You are setting up a straw man by saying "at it's simplest an index is a list of...

munificent · on May 26, 2011

> "The index" would just be a list of key/values. The key would be a URL, and the value would be the content located at that URL.

They have that index already. It's called "the internet". If you're storing the entire page content, that's not really much of an "index".

> it would be stupid store such a rich data set in such a dumb, information-losing format.

Discarding information is the entire purpose of indexing and doing things like map-reduce (emphasis on the reduce!): you discard worthless information so that the stuff you care about is of a manageable size.

The reason Google serves up search results quickly is because it carefully controls the data it has to wade through. Adding more data doesn't make it smarter, it makes it slower.

oh_sigh · on May 26, 2011

> They have that index already. It's called "the internet". If you're storing the entire page content, that's not really much of an "index".

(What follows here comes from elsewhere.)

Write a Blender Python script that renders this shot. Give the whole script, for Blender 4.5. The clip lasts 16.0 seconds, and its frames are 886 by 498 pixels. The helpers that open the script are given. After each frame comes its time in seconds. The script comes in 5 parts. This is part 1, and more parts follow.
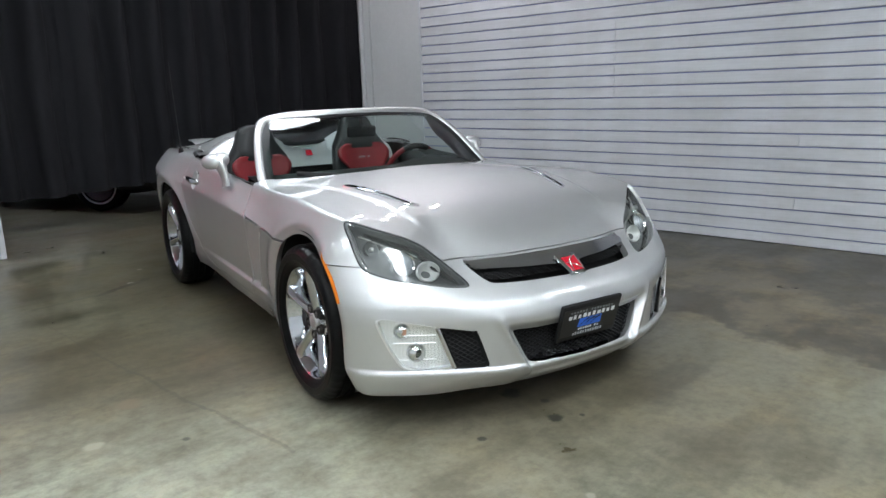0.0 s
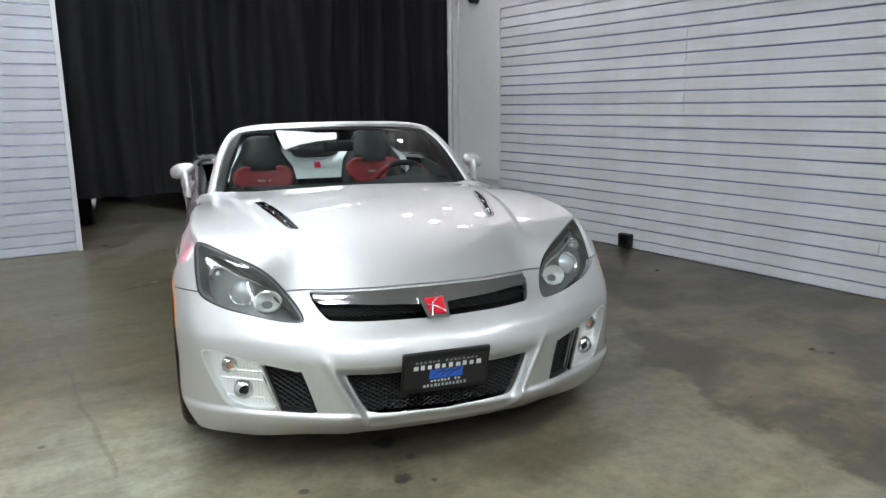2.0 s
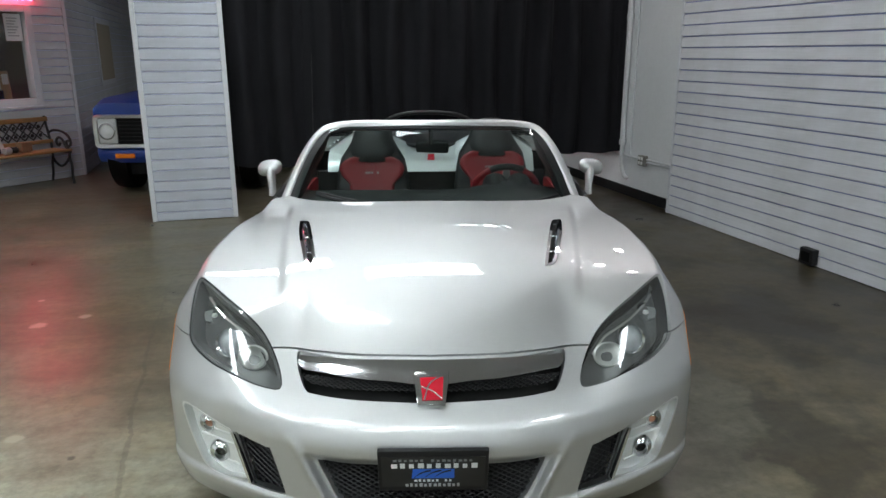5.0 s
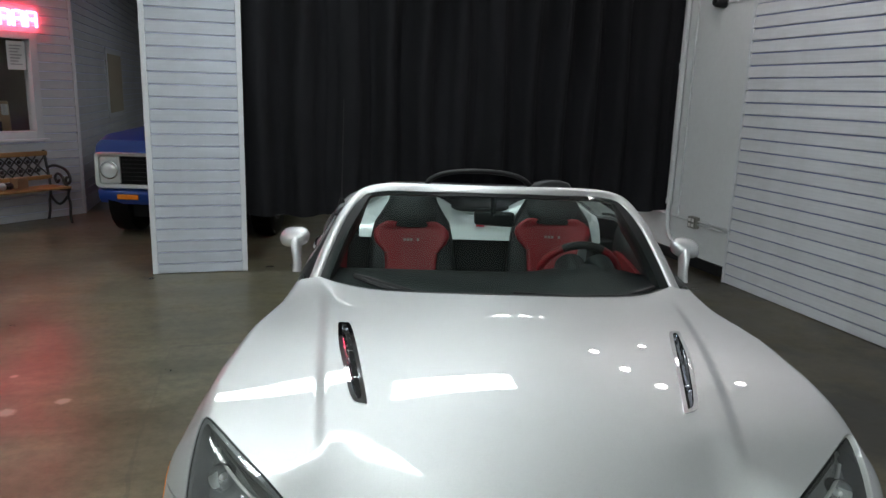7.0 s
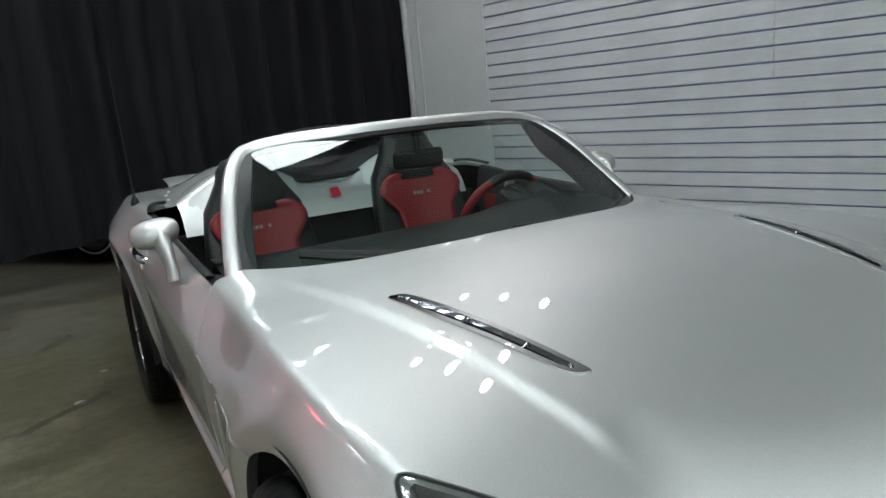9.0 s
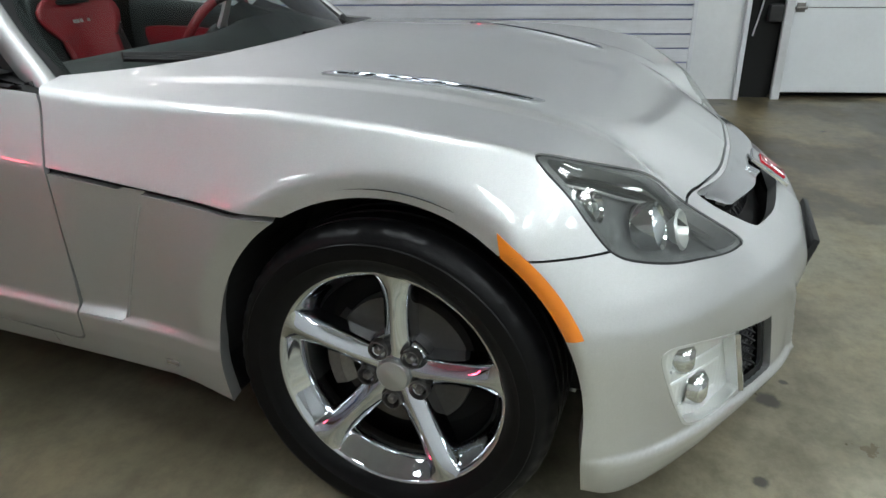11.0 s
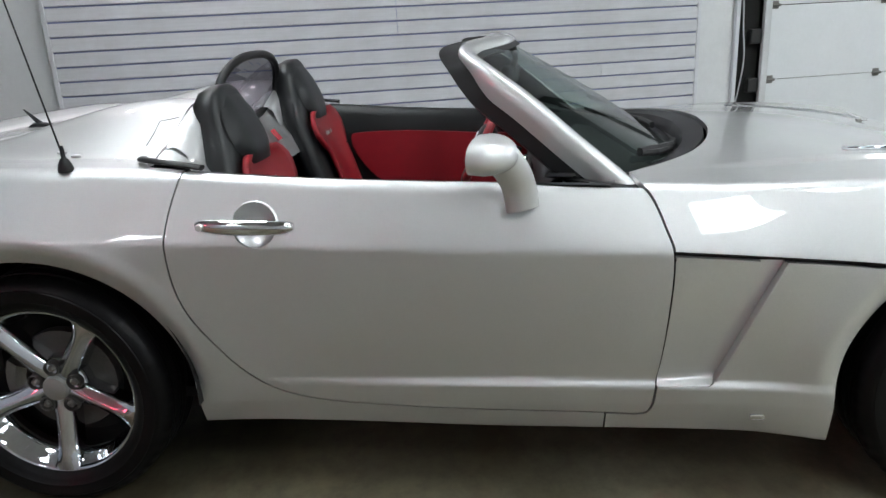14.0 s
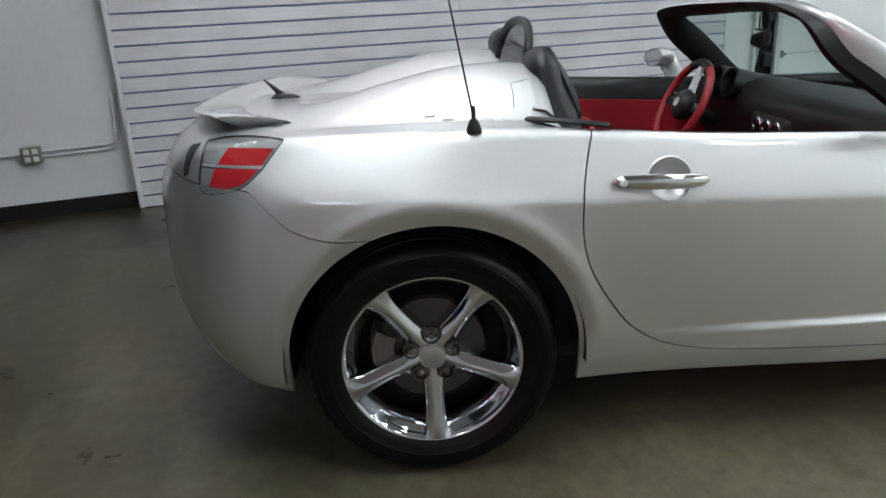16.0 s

Fine. Let's call it an archive, or cache, or snapshot then. I only used that phrase because it was thrown around in the post I was responding to, and I specifically put that in quotes because I wasn't sure it was the right phrase to use.

> Discarding information is the entire purpose of indexing and doing things like map-reduce (emphasis on the reduce!)

No. Just no. An index is a data structure that is designed to quickly lookup its elements based on some key. It implies nothing about what your data(neither keys nor elements) look like.

Are you serious about "emphasis on reduce!"? "Reduce" is not named reduce because it inherently reduces the amount of data you are working with. It is called "reduce" because 1) an engineer at google liked the sound of it, and 2) it takes a list of intermediary values with all the same key. It is quite easy, and common, to have reduce functions which end up spitting out MORE data than you started with

> you discard worthless information so that the stuff you care about is of a manageable size.

Sometimes, but that doesn't work in this situation. How do you know what data is worthless before you know what algorithms will be applied to the data? The only acceptable solution is to keep a plaintext copy of the data retrieved from a particular URL.